Since his death the Islamic Republic of Iran has asked many foreign celebrities visiting Iran to visit his symbolic martyrdom shrine and pay their respects. Celebrities as such as Ronnie Coleman an American retired bodybuilder have been brought by Iranian authorities to pay respect to Mazeh as the first martyr of Rushdi’s assassination.

There have been several killing or stabbings of Rushdie’s translators and publishers in Italy, Norway and Turkey but perhaps the most surreal martyrdom case is of Ebrahim Etaai, an Iranian Revolutionary Guards Corps (IRGC) agent who died while trying to assassinate Salman Rushdie. Hundreds of Iranian official media outlets printed an enormous amount of material, for example, interviews with his mother, brother, friends and many high-ranking Iranian officials, who described Ebrahim as a devoted Islamist who felt ordered by Khomeini to kill Salman Rushdie.

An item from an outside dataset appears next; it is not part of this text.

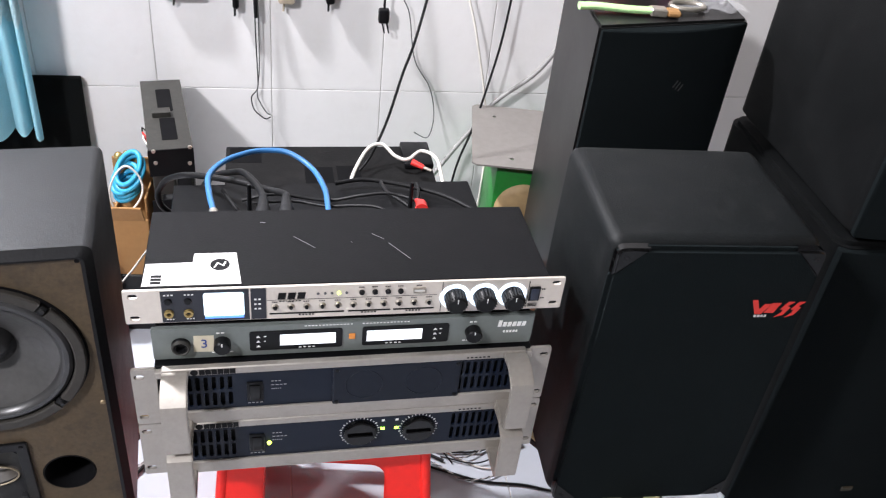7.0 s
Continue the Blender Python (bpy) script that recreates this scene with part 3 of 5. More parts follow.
    for k, u in enumerate((0.418, 0.434, 0.449, 0.465, 0.482)):
        part("indicator", ball(B(), (X(u), -0.0034, 0.0335), 0.0016 if k != 3 else 0.0019, u=10, v=6), LED_YELLOW if k == 3 else mat("unlit_indicator", (0.1, 0.1, 0.11), 0.3, bump=0), vp)
    for u in (0.735, 0.8045, 0.8735):
        c = Matrix.Translation((X(u), -0.003, 0.0225)) @ mt
        part("light_ring", lathe(B(), [(0.0128, 0.0012), (0.0168, 0.0012), (0.0172, 0.0)], c, 44), RING, vp, "glowing white ring")
        kn = part("knob", lathe(B(), [(0.0, 0.0185), (0.0095, 0.0185), (0.0108, 0.0172), (0.0122, 0.002), (0.0132, 0.0), (0.0, 0.0)], c, 44), PLASTIC, vp, "black ridged knob")
        bm = B()
        for k in range(20):
            a = 2 * math.pi * k / 20
            x, z = X(u) + 0.0116 * math.cos(a), 0.0225 + 0.0116 * math.sin(a)
            cyl(bm, (x, -0.004, z), (x, -0.0195, z), 0.0011, 0.0009, 6)
        tagged(part("knurling", bm, PLASTIC, kn), kind="stuff")
        part("pointer", box(B(), X(u) - 0.0004, X(u) + 0.0004, -0.0219, -0.0214, 0.0265, 0.0322), INK_WHITE, kn)
    sw = part("power_switch", box(B(), X(0.915), X(0.942), -0.0052, -0.0028, 0.0128, 0.0335, 0.0008, 1), PLASTIC, vp, "black rocker switch")
    part("rocker", box(B(), X(0.919), X(0.938), -0.0068, -0.0045, 0.0148, 0.0315, 0.0015, 2), mat("rocker_navy", (0.02, 0.025, 0.045), 0.35, bump=0), sw)
    # paper warranty label on the lid
    top = h - 0.0012
    bm = sheet(B(), [(-0.2225, 0.006), (-0.1205, 0.006), (-0.1265, 0.061), (-0.1715, 0.061), (-0.1725, 0.045), (-0.2215, 0.044)], (), 0.0005, Matrix.Translation((0, 0, top)))
    lab = part("paper_label", bm, PAPER, vp, "white stepped paper label with print")
    zig = [(-0.1505, 0.0345), (-0.1485, 0.0345), (-0.1455, 0.0415), (-0.139, 0.0365), (-0.1365, 0.0455), (-0.1385, 0.0455), (-0.1405, 0.0395), (-0.1465, 0.0445)]
    bm = sheet(B(), circle(-0.1435, 0.04, 0.0105, 24), [zig], 0.0003, Matrix.Translation((0, 0, top + 0.0005)))
    for k in range(3):
        box(bm, -0.2145, -0.2035, 0.0085 + 0.0055 * k, 0.0128 + 0.0055 * k, top + 0.0005, top + 0.0008)
    part("label_mark", bm, INK_DARK, lab, "black round emblem and block")
    bm = B()
    rnd = random.Random(4)
    for r_ in range(6):
        x = -0.2
        y = 0.041 - 0.0056 * r_
        while x < -0.158 + 0.02 * (r_ > 2):
            k = rnd.uniform(0.003, 0.009)
            box(bm, x, x + k, y, y + 0.0014, top + 0.0005, top + 0.0007)
            x += k + 0.0018
    rnd = random.Random(9)
    x = -0.169
    while x < -0.131:
        k = rnd.uniform(0.0006, 0.002)
        box(bm, x, x + k, 0.053, 0.0585, top + 0.0005, top + 0.0007)
        x += k + 0.0014
    part("label_print", bm, mat("grey_print", (0.35, 0.3, 0.3), 0.6, bump=0), lab)
    # bright scratches in the lid's paint
    bm = B()
    for x, y, x2, y2 in ((-0.062, 0.09, -0.039, 0.0675), (0.029, 0.0925, 0.042, 0.0815), (0.0465, 0.0735, 0.068, 0.042), (0.003, 0.0775, 0.0045, 0.076), (-0.1, 0.12, -0.094, 0.119)):
        d = Vector((x2 - x, y2 - y, 0))
        n = Vector((-d.y, d.x, 0)).normalized() * 0.0003
        sheet(bm, [(x - n.x, y - n.y), (x2 - n.x, y2 - n.y), (x2 + n.x, y2 + n.y), (x + n.x, y + n.y)], (), 0.0002, Matrix.Translation((0, 0, top)))
    part("scratches", bm, mat("dull_scratch", (0.27, 0.27, 0.28), 0.45, metal=0.3, vary=0.3, bump=0), vp, "bare metal scratches")
    for x in (-0.224, 0.224):
        for y in (0.02, 0.122):
            part("side_screw", cyl(B(), (x * 0.997, y, 0.03), (x * 1.008, y, 0.03), 0.003, 0.002, 12), SCREW, vp)
    part("side_seal", box(B(), -0.2242, -0.2236, 0.13, 0.139, 0.026, 0.038), PAPER, vp, "small white seal")
    return vp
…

Months after the publication of those interviews, Amir Abbas Jafari, an Iranian extremist writer, publicly reported that he made the invented character of Ebrahim Atai up, as the main character in a state propaganda novel titled “A Visa to Paradise.” In an absurd reaction, many Iranian high-ranking figures close to Khamenei rejected the writer’s claim and insist on Ebrahim Ataie’s real existence to this day.
Iranian dissidents and human rights activists have repeatedly urged the US, British and European governments to put sanctions on the Iranian supreme leader’s financial entities related to the public announcement of three million dollars reward for anyone who kills Salman Rushdie. Following the Iranian nuclear deal with the Obama administration, a large portion of those entities have been delisted from sanction lists by the US and the EU despite their continuous role in terror sponsorship and human rights violations. Just in January 2016, Reuters revealed several European deals with Khamenei related firms.